Many-moment GMM sketching
A GMM estimator solves moments
\[
\bar g(\theta) = \frac{1}{n}\sum_{i=1}^n g_i(\theta) \in \mathbb{R}^q,
\]
by minimizing
\[
Q(\theta) = \bar g(\theta)'W\bar g(\theta).
\]
When \(q\) is large, the moment system and weighting matrix can dominate computation. A moment sketch draws a projection
\[
R \in \mathbb{R}^{s \times q},
\qquad s < q,
\]
and fits the compressed moments
\[
\widetilde g(\theta) = R\bar g(\theta).
\]
The Jacobian is compressed consistently:
\[
\widetilde G(\theta) = R G(\theta),
\qquad
G(\theta)=\frac{\partial \bar g(\theta)}{\partial \theta'}.
\]
GMM.fit_sketch(...) uses a fixed Rademacher projection.
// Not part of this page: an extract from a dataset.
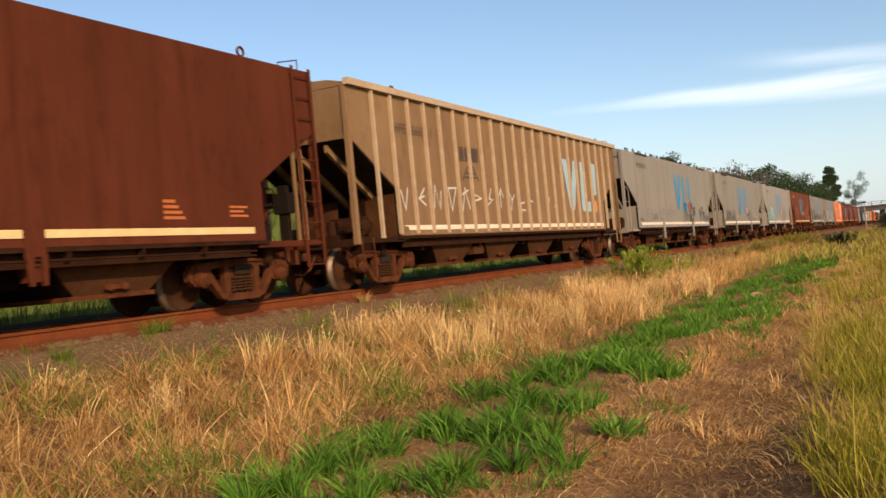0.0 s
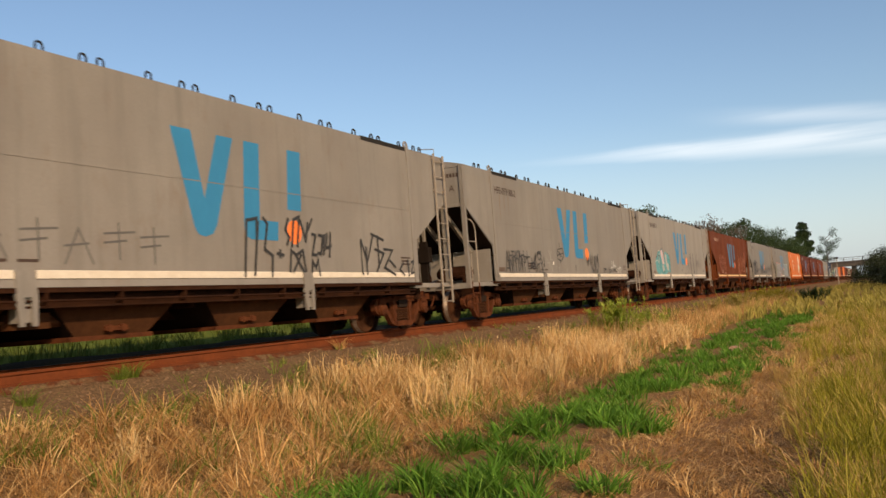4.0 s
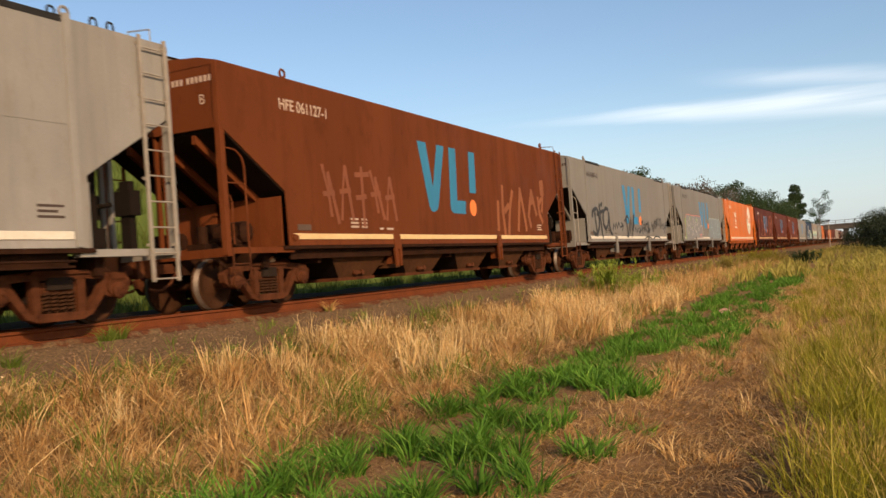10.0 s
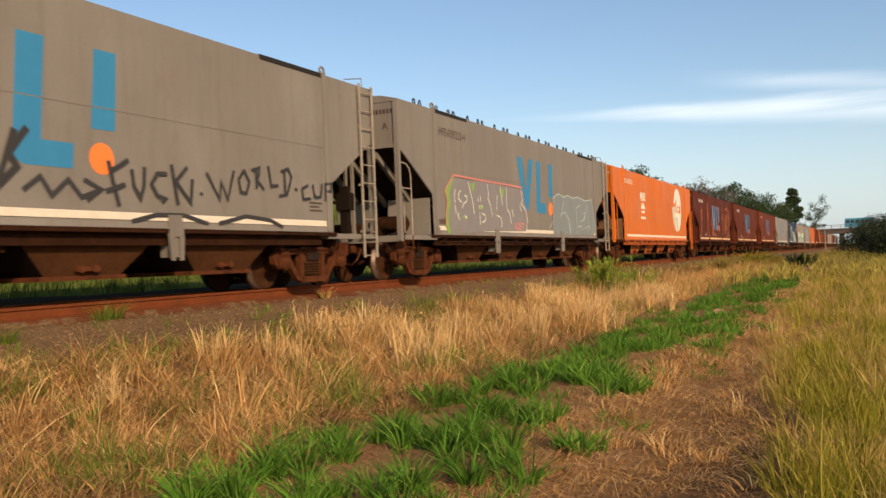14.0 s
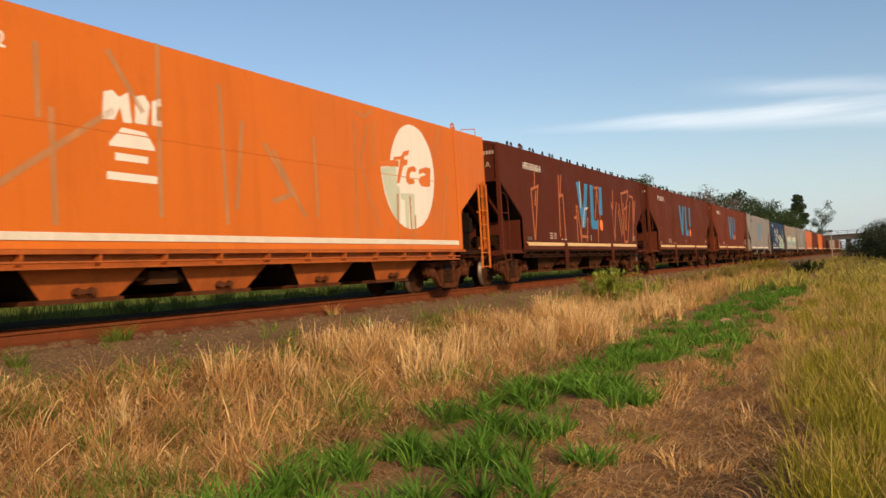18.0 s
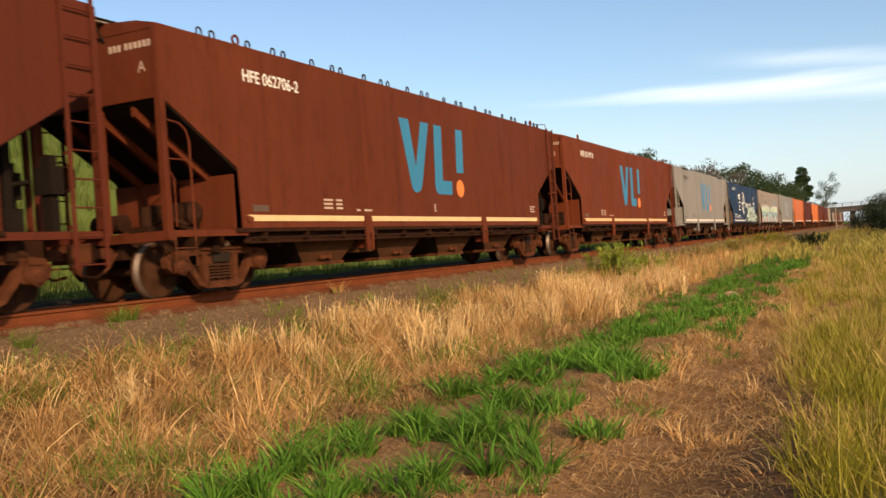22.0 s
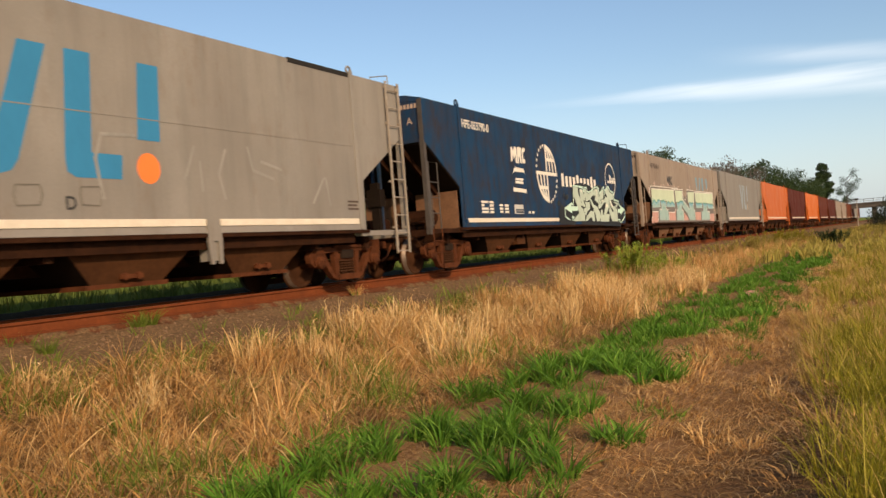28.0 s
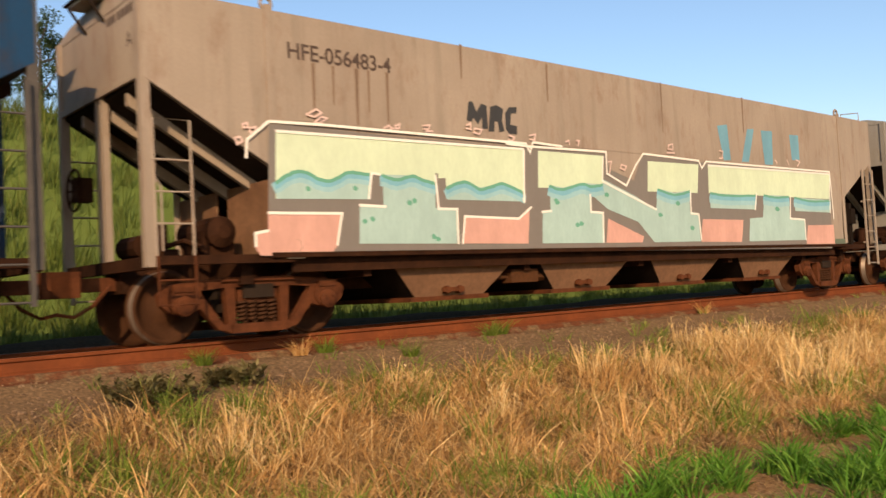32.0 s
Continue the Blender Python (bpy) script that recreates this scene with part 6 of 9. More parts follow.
FADED = flat_paint("faded_grey_spray", (0.45, 0.175, 0.055), 0.8)
MURPINK = flat_paint("mural_coral", (0.55, 0.30, 0.24), 0.6)
MURPINKL = flat_paint("mural_blush", (0.60, 0.42, 0.36), 0.2)
MURWHITE = flat_paint("mural_white", (0.72, 0.66, 0.58), 0.15)
MURFOOT = flat_paint("mural_foot_green", (0.10, 0.12, 0.08), 0.3)
BLUEW = flat_paint("worn_blue_mark", (0.14, 0.29, 0.36), 0.6)

MINTL = flat_paint("pale_mint_spray", (0.50, 0.68, 0.55), 0.2)

MINTC = flat_paint("washed_mint_spray", (0.46, 0.53, 0.43), 0.6)
SOOT = flat_paint("matt_black_spray", (0.018, 0.018, 0.018), 0.3)



def globe(w, y, z, r):
    """Two opposite quarters of a ruled globe, and dots round the other two."""
    arc = lambda a, b, q, n=10: [(y + q * math.cos(a + (b - a) * k / n), z + q * math.sin(a + (b - a) * k / n)) for k in range(n + 1)]
    lines = []
    for a in (0, math.pi):
        s = 1 if a == 0 else -1
        lines.append(arc(a, a + math.pi / 2, r * 0.95))
        lines.append([(y, z), (y + s * r, z)])
        lines.append([(y, z), (y, z + s * r)])
        lines.append([(y, z + s * r * 0.5), (y + s * r * 0.82, z + s * r * 0.5)])
        for q in (0.33, 0.66):
            lines.append([(y + s * r * q, z), (y + s * r * q * 0.85, z + s * r * 0.5), (y + s * r * q * 0.4, z + s * r * 0.9)])
    brush("globe_emblem", lines, 0.10, WHITE, w, "white quartered globe emblem")
    dots = [disc(y + r * math.cos(a), z + r * math.sin(a), 0.05, 10) for k in range(1, 7) for a in (math.pi / 2 + k * math.pi / 14, -math.pi / 2 + k * math.pi / 14)]
    decal("globe_dots", dots, WHITE, w)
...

The conservative interpretation is important: the fitted and summarized model is the sketched moment problem, not the full moment problem with magically free inference. Moment sketching is most appropriate when there are many redundant or highly correlated moments.
Randomized PCA before balancing weights
Balancing weights solve for weights \(w_i\) that make weighted source covariates match target covariates. In the simplest form, the balance condition is
\[
\sum_i w_i x_i \approx \bar x_{target}.
\]
If \(x_i\) is a long donor history or wide feature vector, exact balance can be high-dimensional and unstable. One explicit compression strategy is to first map covariates to randomized principal-component scores:
\[
z_i = V_k'(x_i-\bar x),
\]
where \(V_k\) is obtained by randomized SVD. Balance is then imposed on \(z_i\) rather than the full \(x_i\).
This is deliberately exposed as RandomizedPCA, not hidden inside BalancingWeights or synthetic-control estimators. Compression changes the estimand-relevant diagnostics: balance in compressed coordinates does not imply exact balance in original coordinates unless the discarded directions are irrelevant.
Practical tuning rules
- Keep exact defaults for small problems.
- Use randomized SVD when a matrix is large and plausibly low rank.
- Increase
oversamples when approximation quality is unstable.
- Increase
power_iter when singular values decay slowly.
- Use row sketches when \(n\) is large relative to the number of regressors and the least-squares geometry is well conditioned.
- Treat GMM moment sketching as a point-estimation acceleration first; be cautious with inference.
- For kernel approximations, choose the feature dimension by validation or an approximation diagnostic, not by aesthetics.
- For balancing compression, always inspect balance in original variables as a diagnostic.